A more detailed breakdown will be released in late February.
U.S. import tariffs to weigh on growth: Our panelists expect the economy to lose momentum from current levels through Q3 2025, as the temporary boost provided by front-loading sales ahead of U.S. import tariffs will gradually fade during 2025. Consequently, our Consensus is for GDP growth to cool from 2024’s high note. Private and public spending will decelerate, dampened by a high base of comparison and a gradual reduction in government cost-of-living support. That said, fixed investment is expected to gain momentum, bolstered by global interest rate cuts and the implementation of the Johor-Singapore Special Economic Zone.
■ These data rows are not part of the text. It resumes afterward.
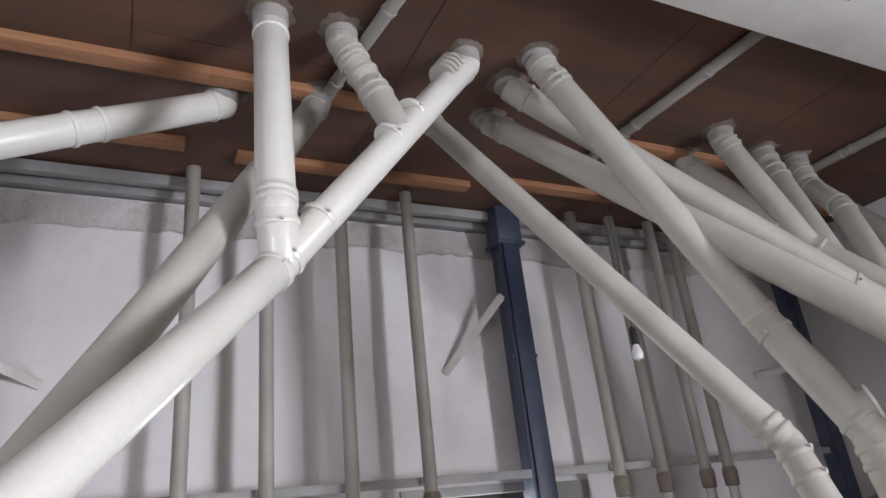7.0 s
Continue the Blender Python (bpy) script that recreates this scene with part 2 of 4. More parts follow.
GREEN = surface("green_bristle", (0.20, 0.66, 0.19), (0.28, 0.74, 0.27), 0.45, grain=0.0, scale=40)
PALE_GREEN = surface("pale_green_bristle", (0.58, 0.84, 0.54), (0.66, 0.88, 0.62), 0.45, grain=0.0, scale=40)
FELT = surface("grey_brush_block", (0.20, 0.205, 0.19), (0.15, 0.15, 0.145), 0.85, grain=0.1)
TWIG = surface("brown_twine", (0.20, 0.12, 0.08), (0.14, 0.085, 0.06), 0.85, grain=0.1)
FLOOR = surface("concrete", (0.13, 0.122, 0.115), (0.09, 0.086, 0.082), 0.85, grain=0.1, scale=2)
DARK_FRAME = surface("dark_window_frame", (0.07, 0.065, 0.06), (0.05, 0.045, 0.045), 0.7, grain=0.03)
SHUTTER = surface("grey_window_shutter", (0.33, 0.31, 0.295), (0.27, 0.255, 0.245), 0.7, grain=0.03, scale=3)
NAVY = surface("navy_cloth", (0.02, 0.035, 0.06), (0.02, 0.03, 0.045), 0.8, grain=0.05)
BULB = surface("white_glass_bulb", (0.85, 0.85, 0.85), (0.8, 0.8, 0.8), 0.2, grain=0.0)
ROLL_STEEL = surface("grooved_dark_steel", (0.10, 0.10, 0.125), (0.075, 0.075, 0.095), 0.55, 0.2, grain=0.01, scale=20)
PINK_FLOUR = surface("pinkish_caked_flour", (0.60, 0.545, 0.53), (0.52, 0.46, 0.45), 0.95, grain=0.05, bump_scale=70, scale=12)
GREASE = surface("grey_bare_metal", (0.25, 0.25, 0.28), (0.18, 0.18, 0.20), 0.4, 0.3, grain=0.02)
PANE_A = dusty_pane("dusty_glass", 0.04, (0.60, 0.62, 0.65), 0.08, 0.12, (0.60, 0.36), 0.12, fade=5.0)
PANE_B = dusty_pane("flour_fogged_glass", 0.17, (0.62, 0.62, 0.69), 0.14, 0.2, (0.12, 0.06), 0.02)
ACRYLIC = dusty_pane("flour_caked_acrylic", 0.66, (0.60, 0.51, 0.50), 0.3, 0.16, (0, 0), 0.06, (0.45, 0.38, 0.38))
ACRYLIC_B = dusty_pane("hazy_acrylic", 0.52, (0.70, 0.64, 0.64), 0.2, 0.12, (0, 0), 0.05, (0.65, 0.585, 0.585))
CLEAR = dusty_pane("clear_sight_tube", 0.55, (0.68, 0.66, 0.64), 0.2, 0.12, (0, 0))
PVC_GREY = surface("flour_greyed_pvc", (0.36, 0.34, 0.32), (0.28, 0.26, 0.24), 0.8, dust=0.3, dust_col=(0.42, 0.40, 0.38), grain=0.02, scale=9)
SMUDGE = surface("grey_sealing_smear", (0.20, 0.165, 0.14), (0.13, 0.095, 0.075), 0.9, stain=(0.30, 0.28, 0.26), stain_amt=0.7, grain=0.06, scale=12)
WHEEL = surface("dusted_yellow_casting", (0.56, 0.46, 0.17), (0.50, 0.40, 0.13), 0.5, dust=0.75, dust_col=(0.62, 0.57, 0.46), grain=0.006, spots=0.2, pits=0.8)
TREES = foliage_view("outdoor_foliage")


# ---- mesh helpers ----
def smooth_by_angle(bm, limit=35):
    for f in bm.faces:
        f.smooth = True
    for e in bm.edges:
        e.smooth = len(e.link_faces) == 2 and e.calc_face_angle(0) < radians(limit)


def part(name, bm, material, parent=None, label=""):
    smooth_by_angle(bm)
    me = bpy.data.meshes.new(name)
    bm.to_mesh(me)
    bm.free()
    me.materials.append(material)
    ob = new(name, me)
    ob.parent = parent
    if label:
        ob["label"] = label
    return ob


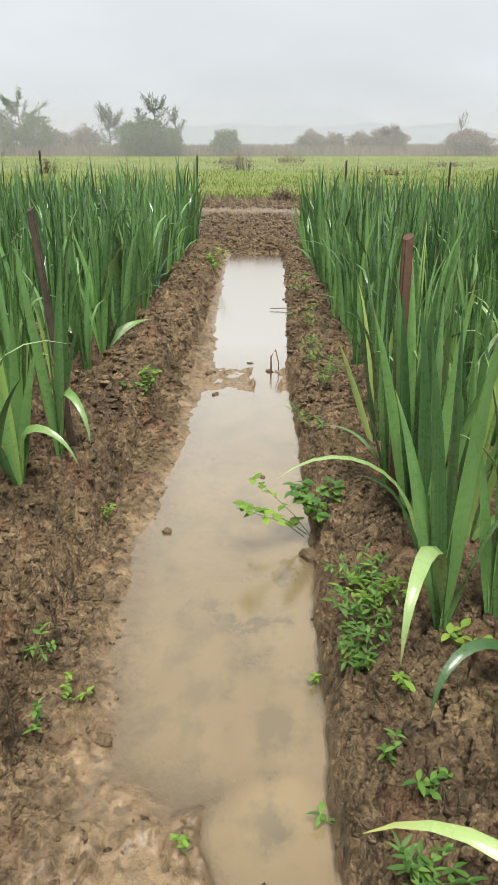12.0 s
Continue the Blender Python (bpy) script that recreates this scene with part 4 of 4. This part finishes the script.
def crumbs(count, x0, x1, y0, y1, smin, smax, share=0.25):
    x, y = R.uniform(x0, x1, count), y0 + (y1 - y0) * R.uniform(0, 1, count) ** 1.25
    z, silt = land(x, y)
    keep = (silt < 0.5) | (R.uniform(0, 1, count) < share * (fbm(x * 6, y * 6, 2, 87) > 0.5))
    keep &= z > -0.002
    x, y, z = x[keep], y[keep], z[keep]
    n = len(x)
    s = smin + (smax - smin) * R.uniform(0, 1, n) ** 2.5
    shape = s[:, None] * R.uniform(0.6, 1.3, (n, 3)) * np.array([1, 1, 0.7])
    jit = 1 + R.uniform(-0.42, 0.42, (n, len(iv), 1))
    v = iv[None] * jit * shape[:, None, :]
    a = R.uniform(0, 6.28, n)[:, None]
    vx = v[:, :, 0] * np.cos(a) - v[:, :, 1] * np.sin(a)
    vy = v[:, :, 0] * np.sin(a) + v[:, :, 1] * np.cos(a)
    P = np.stack([vx + x[:, None], vy + y[:, None], v[:, :, 2] + (z - 0.1 * s)[:, None]], 2).reshape(-1, 3)
    F = (fi[None] + (np.arange(n) * len(iv))[:, None, None]).reshape(-1, 3)
    return P, F


CLODS = []
for seed in range(12):
    base = bmesh.new()
    bmesh.ops.create_icosphere(base, subdivisions=2, radius=1.0)
    off = Vector((seed * 7.3, seed * 3.1, 0))
    for v in base.verts:
        v.co *= 1 + 0.55 * noise.noise(v.co * 1.2 + off) + 0.40 * noise.noise(v.co * 2.6 + off) + 0.25 * noise.noise(v.co * 5.5 + off)
    CLODS.append(np.array([v.co[:] for v in base.verts]))
    clod_faces = np.array([[v.index for v in f.verts] for f in base.faces])
    base.free()


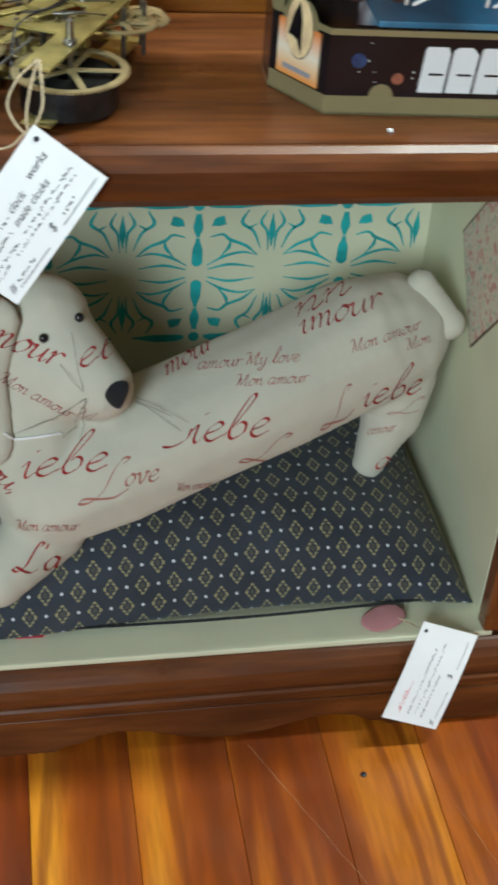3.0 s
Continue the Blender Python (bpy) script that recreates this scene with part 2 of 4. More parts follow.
def clear():
    m, nt, b = nodes_of("clear_film", 0.04)
    mixer = nt.nodes.new("ShaderNodeMixShader")
    tr, gl = nt.nodes.new("ShaderNodeBsdfTransparent"), nt.nodes.new("ShaderNodeBsdfGlossy")
    gl.inputs["Roughness"].default_value = 0.05
    lw = add(nt, "ShaderNodeLayerWeight", Blend=0.35)
    gloss = calc(nt, "ADD", calc(nt, "MULTIPLY", calc(nt, "POWER", lw.outputs["Facing"], 3.0), 0.4), 0.03)
    nt.links.new(gloss, mixer.inputs[0])
    nt.links.new(tr.outputs[0], mixer.inputs[1])
    nt.links.new(gl.outputs[0], mixer.inputs[2])
    nt.links.new(mixer.outputs[0], nt.nodes["Material Output"].inputs[0])
    return m


FILM = clear()


# ---- mesh helpers ----
def mesh_of(bm, name, smooth=False):
    bmesh.ops.recalc_face_normals(bm, faces=bm.faces[:])
    me = bpy.data.meshes.new(name)
    bm.to_mesh(me)
    bm.free()
    if smooth:
        for p in me.polygons:
            p.use_smooth = True
    return me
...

Panelist insight: Commenting on the outlook, Nomura’s Euben Paracuelles and Charnon Boonnuch stated:
“We maintain our 2025 GDP growth forecast of 2.8%, near the top end of the official forecast range of 1.0-3.0% and reflecting our view that electronics exports will remain supportive of an expansion in manufacturing output in H1. Our forecast represents a moderation from 4.0% in 2024, owing to external demand pressures from global trade protectionism under Trump 2.0. Notwithstanding this, we think growth will remain resilient and above potential, as the FTA with the US and strong local wage and employment growth should provide some cushion against shocks from increased trade protectionism.”